*GIVEN REQUEST*: Output the material beneath this task exactly, images excluded.

— START MATERIAL PROVIDED —

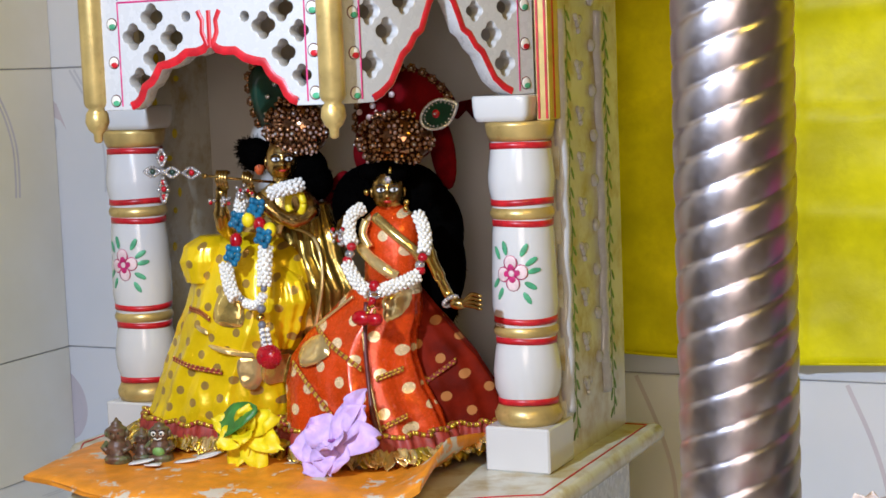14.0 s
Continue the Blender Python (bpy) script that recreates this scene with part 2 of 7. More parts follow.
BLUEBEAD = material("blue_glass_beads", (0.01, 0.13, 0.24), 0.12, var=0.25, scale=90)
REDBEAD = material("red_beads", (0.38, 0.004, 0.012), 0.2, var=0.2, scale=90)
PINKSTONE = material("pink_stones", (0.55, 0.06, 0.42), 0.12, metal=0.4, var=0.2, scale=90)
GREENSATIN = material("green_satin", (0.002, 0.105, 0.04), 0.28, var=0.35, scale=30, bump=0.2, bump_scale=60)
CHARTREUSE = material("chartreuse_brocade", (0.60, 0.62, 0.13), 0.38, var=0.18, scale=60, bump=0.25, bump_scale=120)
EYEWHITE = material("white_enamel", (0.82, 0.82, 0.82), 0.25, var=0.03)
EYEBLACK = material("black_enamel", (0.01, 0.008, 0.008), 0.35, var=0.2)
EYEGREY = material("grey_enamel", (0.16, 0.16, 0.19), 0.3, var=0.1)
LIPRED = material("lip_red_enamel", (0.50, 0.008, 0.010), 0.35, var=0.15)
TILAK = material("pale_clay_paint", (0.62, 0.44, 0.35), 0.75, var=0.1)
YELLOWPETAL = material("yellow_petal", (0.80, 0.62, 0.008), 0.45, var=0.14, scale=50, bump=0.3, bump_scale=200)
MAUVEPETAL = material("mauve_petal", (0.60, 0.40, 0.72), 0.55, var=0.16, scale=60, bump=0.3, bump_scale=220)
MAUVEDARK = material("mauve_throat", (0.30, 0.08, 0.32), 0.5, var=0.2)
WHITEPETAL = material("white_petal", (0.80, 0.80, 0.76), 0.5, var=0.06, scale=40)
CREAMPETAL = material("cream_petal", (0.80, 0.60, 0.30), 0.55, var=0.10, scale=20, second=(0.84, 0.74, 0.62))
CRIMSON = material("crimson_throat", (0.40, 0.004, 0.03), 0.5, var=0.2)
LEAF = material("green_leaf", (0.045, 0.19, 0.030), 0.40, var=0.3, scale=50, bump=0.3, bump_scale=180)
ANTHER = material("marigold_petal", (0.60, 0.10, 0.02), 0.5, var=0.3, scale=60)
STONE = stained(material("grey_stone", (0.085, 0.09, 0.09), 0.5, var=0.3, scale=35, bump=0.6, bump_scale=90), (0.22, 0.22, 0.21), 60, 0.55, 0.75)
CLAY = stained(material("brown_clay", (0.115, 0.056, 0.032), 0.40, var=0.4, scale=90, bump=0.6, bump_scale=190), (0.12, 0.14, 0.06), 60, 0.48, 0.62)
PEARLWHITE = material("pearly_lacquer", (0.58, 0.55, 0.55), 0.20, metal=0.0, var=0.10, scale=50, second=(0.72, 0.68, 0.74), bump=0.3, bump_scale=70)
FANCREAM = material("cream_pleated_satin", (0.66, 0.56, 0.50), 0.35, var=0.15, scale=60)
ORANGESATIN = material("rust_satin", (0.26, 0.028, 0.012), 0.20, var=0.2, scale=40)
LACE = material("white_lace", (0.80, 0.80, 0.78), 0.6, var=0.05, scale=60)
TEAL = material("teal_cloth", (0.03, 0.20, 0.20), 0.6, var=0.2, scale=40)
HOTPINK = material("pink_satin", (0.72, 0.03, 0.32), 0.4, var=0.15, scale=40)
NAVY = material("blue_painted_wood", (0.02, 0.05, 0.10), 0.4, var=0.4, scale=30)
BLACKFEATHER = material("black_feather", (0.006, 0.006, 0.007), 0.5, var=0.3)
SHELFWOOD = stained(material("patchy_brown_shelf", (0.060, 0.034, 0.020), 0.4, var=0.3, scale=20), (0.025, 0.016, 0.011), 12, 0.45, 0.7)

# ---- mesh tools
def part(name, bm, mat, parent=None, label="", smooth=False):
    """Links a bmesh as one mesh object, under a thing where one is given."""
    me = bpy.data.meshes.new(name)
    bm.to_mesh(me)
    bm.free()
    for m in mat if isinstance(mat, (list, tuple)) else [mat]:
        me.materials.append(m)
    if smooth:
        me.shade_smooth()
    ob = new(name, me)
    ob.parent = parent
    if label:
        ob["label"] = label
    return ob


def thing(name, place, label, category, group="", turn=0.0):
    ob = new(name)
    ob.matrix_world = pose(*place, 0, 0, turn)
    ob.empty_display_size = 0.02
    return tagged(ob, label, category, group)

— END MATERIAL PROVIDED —

*RESPONSE TO THIS EXERCISE*:
14.0 s
Continue the Blender Python (bpy) script that recreates this scene with part 2 of 7. More parts follow.
BLUEBEAD = material("blue_glass_beads", (0.01, 0.13, 0.24), 0.12, var=0.25, scale=90)
REDBEAD = material("red_beads", (0.38, 0.004, 0.012), 0.2, var=0.2, scale=90)
PINKSTONE = material("pink_stones", (0.55, 0.06, 0.42), 0.12, metal=0.4, var=0.2, scale=90)
GREENSATIN = material("green_satin", (0.002, 0.105, 0.04), 0.28, var=0.35, scale=30, bump=0.2, bump_scale=60)
CHARTREUSE = material("chartreuse_brocade", (0.60, 0.62, 0.13), 0.38, var=0.18, scale=60, bump=0.25, bump_scale=120)
EYEWHITE = material("white_enamel", (0.82, 0.82, 0.82), 0.25, var=0.03)
EYEBLACK = material("black_enamel", (0.01, 0.008, 0.008), 0.35, var=0.2)
EYEGREY = material("grey_enamel", (0.16, 0.16, 0.19), 0.3, var=0.1)
LIPRED = material("lip_red_enamel", (0.50, 0.008, 0.010), 0.35, var=0.15)
TILAK = material("pale_clay_paint", (0.62, 0.44, 0.35), 0.75, var=0.1)
YELLOWPETAL = material("yellow_petal", (0.80, 0.62, 0.008), 0.45, var=0.14, scale=50, bump=0.3, bump_scale=200)
MAUVEPETAL = material("mauve_petal", (0.60, 0.40, 0.72), 0.55, var=0.16, scale=60, bump=0.3, bump_scale=220)
MAUVEDARK = material("mauve_throat", (0.30, 0.08, 0.32), 0.5, var=0.2)
WHITEPETAL = material("white_petal", (0.80, 0.80, 0.76), 0.5, var=0.06, scale=40)
CREAMPETAL = material("cream_petal", (0.80, 0.60, 0.30), 0.55, var=0.10, scale=20, second=(0.84, 0.74, 0.62))
CRIMSON = material("crimson_throat", (0.40, 0.004, 0.03), 0.5, var=0.2)
LEAF = material("green_leaf", (0.045, 0.19, 0.030), 0.40, var=0.3, scale=50, bump=0.3, bump_scale=180)
ANTHER = material("marigold_petal", (0.60, 0.10, 0.02), 0.5, var=0.3, scale=60)
STONE = stained(material("grey_stone", (0.085, 0.09, 0.09), 0.5, var=0.3, scale=35, bump=0.6, bump_scale=90), (0.22, 0.22, 0.21), 60, 0.55, 0.75)
CLAY = stained(material("brown_clay", (0.115, 0.056, 0.032), 0.40, var=0.4, scale=90, bump=0.6, bump_scale=190), (0.12, 0.14, 0.06), 60, 0.48, 0.62)
PEARLWHITE = material("pearly_lacquer", (0.58, 0.55, 0.55), 0.20, metal=0.0, var=0.10, scale=50, second=(0.72, 0.68, 0.74), bump=0.3, bump_scale=70)
FANCREAM = material("cream_pleated_satin", (0.66, 0.56, 0.50), 0.35, var=0.15, scale=60)
ORANGESATIN = material("rust_satin", (0.26, 0.028, 0.012), 0.20, var=0.2, scale=40)
LACE = material("white_lace", (0.80, 0.80, 0.78), 0.6, var=0.05, scale=60)
TEAL = material("teal_cloth", (0.03, 0.20, 0.20), 0.6, var=0.2, scale=40)
HOTPINK = material("pink_satin", (0.72, 0.03, 0.32), 0.4, var=0.15, scale=40)
NAVY = material("blue_painted_wood", (0.02, 0.05, 0.10), 0.4, var=0.4, scale=30)
BLACKFEATHER = material("black_feather", (0.006, 0.006, 0.007), 0.5, var=0.3)
SHELFWOOD = stained(material("patchy_brown_shelf", (0.060, 0.034, 0.020), 0.4, var=0.3, scale=20), (0.025, 0.016, 0.011), 12, 0.45, 0.7)

# ---- mesh tools
def part(name, bm, mat, parent=None, label="", smooth=False):
    """Links a bmesh as one mesh object, under a thing where one is given."""
    me = bpy.data.meshes.new(name)
    bm.to_mesh(me)
    bm.free()
    for m in mat if isinstance(mat, (list, tuple)) else [mat]:
        me.materials.append(m)
    if smooth:
        me.shade_smooth()
    ob = new(name, me)
    ob.parent = parent
    if label:
        ob["label"] = label
    return ob


def thing(name, place, label, category, group="", turn=0.0):
    ob = new(name)
    ob.matrix_world = pose(*place, 0, 0, turn)
    ob.empty_display_size = 0.02
    return tagged(ob, label, category, group)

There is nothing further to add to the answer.